Tuesday, April 15, 2025
Worldwide sales of semiconductor manufacturing equipment increased by 10% to $117.1 billion in 2024 from $106.3 billion in 2023, according to SEMI’s Worldwide Semiconductor Equipment Market Statistics (WWSEMS).
In 2024, the global front-end semiconductor equipment market experienced notable growth, with sales of wafer processing equipment increasing by 9% and other front-end segments rising by 5%. This growth was largely fueled by heightened investments in expanding capacity for both leading-edge and mature logic, advanced packaging, and high-bandwidth memory (HBM), alongside a significant rise in investments from China.
The back-end equipment segment, after two consecutive years of decline, saw a robust recovery in 2024, driven by the increasing complexity and demands of AI and HBM manufacturing. Assembly and packaging equipment sales increased by 25%, while test equipment billings rose by 20% year-over-year, reflecting the industry’s push toward supporting advanced technologies.
“The global semiconductor equipment market surged by 10% in 2024, rebounding from a slight dip in 2023 to reach an all-time high of $117 billion in annual sales,” said Ajit Manocha, SEMI President and CEO. “Industry spending on chipmaking equipment in 2024 reflects a dynamic landscape shaped by regional investment trends, technological advancements in logic and memory, and the rising demand for chips related to AI-driven applications.”
Regionally, China, Korea, and Taiwan remained the top three markets for semiconductor equipment spending, collectively accounting for 74% of the global market. China solidified its position as the largest semiconductor equipment market, with investments surging 35% year-over-year to $49.6 billion, driven by aggressive capacity expansion and government-backed initiatives aimed at bolstering domestic chip production. Korea, the second-largest market, saw a modest 3% increase in equipment spending, reaching $20.5 billion, as memory markets stabilized and demand for high-bandwidth memory soared. In contrast, Taiwan experienced a 16% decline in equipment sales, falling to $16.6 billion, reflecting a slowdown in demand for new capacity.
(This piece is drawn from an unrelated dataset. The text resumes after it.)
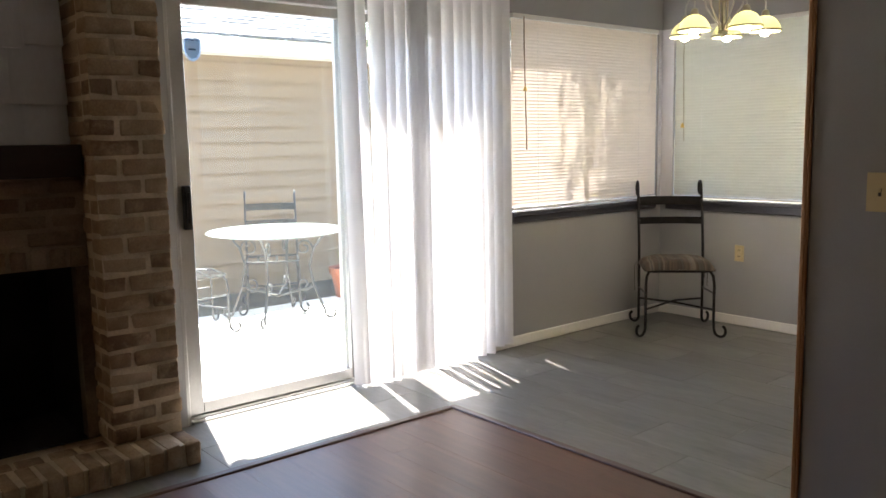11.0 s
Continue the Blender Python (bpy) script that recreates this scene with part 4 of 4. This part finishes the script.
def neighbour_house():
    y0, y1 = -4.0, 12.0
    yc = 4.0
    hse = thing("neighbour_house", (YARD_WALL, yc, -0.16), "neighbouring house with tan lap siding and grey roof", "house")
    wall = part("wall", box(-3.0, -0.03, y0 - yc, y1 - yc, 0.0, 2.36), M_SIDING, hse, "tan lap siding wall")
    pitch = 0.148
    bm = bmesh.new()
    pr = [(-0.03, 0.022), (-0.012, 0.022), (0.012, 0.0), (-0.018, pitch + 0.024), (-0.03, pitch + 0.024)]
    a = [bm.verts.new((x, y0 - yc, z)) for x, z in pr]
    b = [bm.verts.new((x, y1 - yc, z)) for x, z in pr]
    bm.faces.new(a)
    bm.faces.new(b)
    for i in range(5):
        bm.faces.new((a[i], a[(i + 1) % 5], b[(i + 1) % 5], b[i]))
    me = mesh_of(bm, "siding_board", M_SIDING)
    for i in range(15):
        piece("siding_board", me, wall, (0, 0, 0.05 + pitch * i))
    part("fascia", box(0.215, 0.24, y0 - yc, y1 - yc, 2.36, 2.505), M_FASCIA, hse, "cream fascia board")
    part("soffit", box(-0.03, 0.215, y0 - yc, y1 - yc, 2.36, 2.375), M_FASCIA, hse)
    rise = 0.42
    bm = bmesh.new()
    vs = [bm.verts.new(c) for c in ((0.27, y0 - yc, 2.505), (0.27, y1 - yc, 2.505), (-3.2, y1 - yc, 2.505 + 3.47 * rise), (-3.2, y0 - yc, 2.505 + 3.47 * rise))]
    bm.faces.new(vs)
    bmesh.ops.solidify(bm, geom=bm.faces[:], thickness=0.03)
    roof = part("roof", bm, M_ROOF, hse, "weathered grey shingle roof")
    rnd = random.Random(8)
    bm = bmesh.new()
    for i in range(18):
        s = 0.14 * i
        y = 1.5 + rnd.uniform(-0.3, 0)
        while y < 9.0:
            w = rnd.uniform(0.18, 0.34)
            x = 0.285 - s * 0.922
            z = 2.515 + s * 0.922 * rise
            t = rnd.uniform(0.008, 0.022)
            vv = [bm.verts.new(c) for c in ((x, y - yc, z + t), (x, y + w - 0.01 - yc, z + t), (x - 0.17, y + w - 0.01 - yc, z + 0.17 * rise + 0.004), (x - 0.17, y - yc, z + 0.17 * rise + 0.004),
                                              (x, y - yc, z - 0.004), (x, y + w - 0.01 - yc, z - 0.004))]
            bm.faces.new(vv[:4])
            bm.faces.new((vv[0], vv[4], vv[5], vv[1]))
            y += w
    tagged(part("shingles", bm, M_ROOF, roof), kind="stuff")
    return hse


neighbour_house()


def tree(at, height, spread, seed, leaves, label):
    t = thing("tree", at, label, "tree")
    rnd = random.Random(seed)
    bm = tube([(0, 0, 0), (0.04, 0.02, height * 0.3), (-0.03, 0.05, height * 0.55), (0.02, 0, height * 0.8)], 0.12, 9, (1.0, 0.8, 0.55, 0.25))
    tips = []
    for i in range(14):
        a = rnd.uniform(0, 6.28)
        z = height * rnd.uniform(0.42, 0.78)
        tip = Vector((math.cos(a) * spread * rnd.uniform(0.5, 1), math.sin(a) * spread * rnd.uniform(0.5, 1), z + height * rnd.uniform(0.05, 0.3)))
        mid = tip * 0.5 + Vector((0, 0, z * 0.5 + 0.1))
        add_tube(bm, [(0, 0, z - 0.2), mid, tip], 0.045, 6, (1.0, 0.6, 0.2))
        tips += [tip, mid]
    part("trunk", bm, M_BARK, t, "brown bark", 60)
    verts, faces = [], []
    for i in range(leaves):
        c = rnd.choice(tips) + Vector([rnd.gauss(0, 0.32) for _ in range(3)])
        u = Vector([rnd.uniform(-1, 1) for _ in range(3)]).normalized()
        v = u.cross(Vector([rnd.uniform(-1, 1) for _ in range(3)])).normalized()
        s = rnd.uniform(0.04, 0.09)
        k = len(verts)
        verts += [c - u * s, c + v * s * 0.45, c + u * s, c - v * s * 0.45]
        faces.append((k, k + 1, k + 2, k + 3))
    me = bpy.data.meshes.new("crown")
    me.from_pydata([tuple(v) for v in verts], [], faces)
    me.materials.append(M_LEAF)
    cr = new("crown", me)
    cr.parent = t
    tagged(cr, "loose green leaves", "", "", "stuff")
    return t


tree((-10.6, 8.2, -0.16), 5.2, 2.0, 4, 5000, "leafy green tree behind the neighbouring roof")
tree((-3.4, 6.7, -0.16), 5.4, 1.7, 9, 9000, "leafy green tree that shades the corner window")


def patio_table():
    t = thing("patio_table", (-4.53, 4.39, PATIO_Z), "round glass patio table with scrolled iron legs", "table")
    part("tabletop", lathe([(0.53, 0.735), (0.55, 0.737), (0.555, 0.743), (0.55, 0.749), (0.53, 0.75)], (0, 0, 0), 56), M_TABLE_GLASS, t, "pale green frosted glass top", 40).visible_shadow = False
    ring = [(0.42 * math.cos(2 * math.pi * k / 32), 0.42 * math.sin(2 * math.pi * k / 32), 0.722) for k in range(33)]
    part("ring", tube(ring, 0.012, 8), M_IRON_OUT, t)
    for i in range(4):
        a = radians(45 + 90 * i)
        u = Vector((math.cos(a), math.sin(a), 0))
        z = Vector((0, 0, 1))
        pts = curl(u * 0.44 + z * 0.07, 90, -0.8, 0.03, 0.055, u, z, 10)
        pts += [u * 0.37 + z * 0.12, u * 0.30 + z * 0.3, u * 0.27 + z * 0.45, u * 0.31 + z * 0.6, u * 0.40 + z * 0.71]
        part("leg", tube(pts, 0.011, 8), M_IRON_OUT, t, smooth=60)
        part("scroll", tube(curl(u * 0.23 + z * 0.60, 0, 1.3, 0.07, 0.02, u, z, 18), 0.008, 6), M_IRON_OUT, t)
        part("scroll", tube(curl(u * 0.22 + z * 0.30, 0, -1.2, 0.06, 0.02, u, z, 18), 0.008, 6), M_IRON_OUT, t)
    for s in (0, 90):
        a = radians(45 + s)
        u = Vector((math.cos(a), math.sin(a), 0))
        part("stretcher", tube([u * -0.3 + Vector((0, 0, 0.28)), Vector((0, 0, 0.2 + 0.012 * (s > 0))), u * 0.3 + Vector((0, 0, 0.28))], 0.009, 6), M_IRON_OUT, t)


patio_table()
pc = iron_chair("patio_chair", (-4.95, 4.57, PATIO_Z), 62, M_IRON_OUT, False, "weathered wrought-iron patio chair with open grid seat", "chairs round the patio table")
copy_thing(pc, pose(-4.62, 3.70, PATIO_Z, 0, 0, 172))
copy_thing(pc, pose(-4.07, 5.06, PATIO_Z, 0, 0, -35))


def flower_pot():
    p = thing("flower_pot", (-5.02, 5.39, PATIO_Z), "orange terracotta flower pot with a small green plant", "flower pot")
    part("pot", lathe([(0.115, 0.0), (0.155, 0.22), (0.172, 0.22), (0.177, 0.28), (0.158, 0.28), (0.145, 0.24), (0.001, 0.24)], (0, 0, 0), 28), M_TERRA, p, smooth=40)
    part("soil", lathe([(0.001, 0.254), (0.147, 0.252)], (0, 0, 0), 20), M_SOIL, p)
    rnd = random.Random(2)
    bm = bmesh.new()
    for i in range(11):
        a, l = rnd.uniform(0, 6.28), rnd.uniform(0.12, 0.26)
        u = Vector((math.cos(a), math.sin(a), 0))
        s = u.cross(Vector((0, 0, 1))) * 0.008
        pts = [Vector((0, 0, 0.25)) + u * 0.03, Vector((0, 0, 0.25 + l * 0.8)) + u * l * 0.4, Vector((0, 0, 0.25 + l * 0.75)) + u * l * 0.9]
        vs = [bm.verts.new(pts[0] - s), bm.verts.new(pts[0] + s), bm.verts.new(pts[1] + s), bm.verts.new(pts[1] - s), bm.verts.new(pts[2])]
        bm.faces.new(vs[:4])
        bm.faces.new((vs[3], vs[2], vs[4]))
    part("plant", bm, M_LEAF, p, "small green strappy plant")


flower_pot()


def kettle_grill():
    g = thing("kettle_grill", (-5.12, 6.12, PATIO_Z), "black enamel kettle grill on three legs", "grill")
    z = 0.62
    part("bowl", lathe([(0.02, z - 0.2), (0.14, z - 0.175), (0.235, z - 0.09), (0.275, z), (0.27, z)], (0, 0, 0), 36), M_GRILL, g, smooth=50)
    lid = part("lid", lathe([(0.278, z + 0.004), (0.276, z + 0.02), (0.25, z + 0.09), (0.18, z + 0.16), (0.08, z + 0.2), (0.005, z + 0.21)], (0, 0, 0), 36), M_GRILL, g, "domed black lid", 50)
    part("handle", lathe([(0.008, z + 0.2), (0.012, z + 0.24), (0.03, z + 0.25), (0.028, z + 0.27), (0.005, z + 0.275)], (0, 0, 0), 14), M_BLACK, lid)
    rim = [(0.28 * math.cos(2 * math.pi * k / 32), 0.28 * math.sin(2 * math.pi * k / 32), z) for k in range(33)]
    part("rim", tube(rim, 0.005, 6), M_STEEL, g)
    for i in range(3):
        a = radians(30 + 120 * i)
        part("leg", tube([(0.17 * math.cos(a), 0.17 * math.sin(a), z - 0.15), (0.29 * math.cos(a), 0.29 * math.sin(a), 0.0)], 0.012, 8), M_STEEL, g)
    part("ash_pan", lathe([(0.01, 0.33), (0.1, 0.34), (0.11, 0.35), (0.01, 0.36)], (0, 0, 0), 20), M_STEEL, g)
    part("side_handle", tube([(0.1, 0.26, z - 0.03), (0.08, 0.33, z - 0.02), (-0.08, 0.33, z - 0.02), (-0.1, 0.26, z - 0.03)], 0.01, 8), M_BLACK, g)


kettle_grill()


# ---- floor pieces ----
def lay_floor():
    rnd = random.Random(21)
    tiles, planks = {}, {}

    def tile(x0, x1, y0, y1):
        key = (round(x1 - x0, 3), round(y1 - y0, 3))
        if key not in tiles:
            w, d = key[0] / 2 - 0.0009, key[1] / 2 - 0.0009
            tiles[key] = mesh_of(box(-w, w, -d, d, -0.0119, 0.0, bevel=0.0007), "tile", M_TILE)
        piece("tile", tiles[key], floor, ((x0 + x1) / 2, (y0 + y1) / 2, rnd.uniform(-0.0004, 0.0)))

    L, H = 0.64, 0.298
    y, row = TRANS_Y + 0.008, 0
    while y < NORTH - 0.01:
        y1 = min(y + (0.292 if row == 0 else H), NORTH - 0.001)
        x = -0.105 - 5 * L if row % 2 else -0.44 - 4 * L
        x -= L
        while x < 1.6:
            a, b = max(x, WEST + 0.001), min(x + L, 1.6)
            if b - a > 0.01:
                tile(a, b, y, y1)
            x += L
        y, row = y1, row + 1
    y = 0.665
    while y < TRANS_Y:
        y1 = min(y + L, TRANS_Y + 0.008)
        tile(WEST + 0.001, -1.94, y, y1)
        tile(-1.94, TRANS_X - 0.008, y - 0.0, y1)
        y = y1

    def plank(x0, x1, y0, y1):
        key = (round(x1 - x0, 3), round(y1 - y0, 3))
        if key not in planks:
            w, d = key[0] / 2 - 0.00018, key[1] / 2 - 0.00018
            planks[key] = mesh_of(box(-w, w, -d, d, -0.0119, 0.0, bevel=0.0003), "plank", M_LAMINATE)
        piece("plank", planks[key], floor, ((x0 + x1) / 2, (y0 + y1) / 2, 0.0))

    y = TRANS_Y - 0.03
    row = 0
    while y > SOUTH + 0.01:
        y0 = max(y - 0.192, SOUTH)
        if y > 0.64 and y0 < 0.635:
            y0 = 0.635
        left = TRANS_X + 0.03 if y > 0.64 else WEST + 0.001
        x = left - rnd.uniform(0.0, 1.0)
        while x < EAST:
            a, b = max(x, left), min(x + 1.2, EAST)
            if b - a > 0.02:
                plank(a, b, y0, y)
            x += 1.2
        y, row = y0, row + 1


lay_floor()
Elsewhere, North America recorded a 14% rise in semiconductor equipment investments, reaching $13.7 billion, driven by increased focus on domestic manufacturing and advanced technology nodes. The Rest of the World saw a 15% increase, with billings at $4.2 billion, supported by emerging markets ramping up chip production. However, Europe faced a significant 25% decline in equipment spending, falling to $4.9 billion, due to weakened demand in the automotive and industrial sectors amid economic challenges. Japan also saw a slight 1% dip, with sales at $7.8 billion, as the region grappled with slower growth in key end markets.
Compiled from data submitted by members of SEMI and the Semiconductor Equipment Association of Japan (SEAJ), the WWSEMS report is a summary of the monthly billings figures for the global semiconductor equipment industry.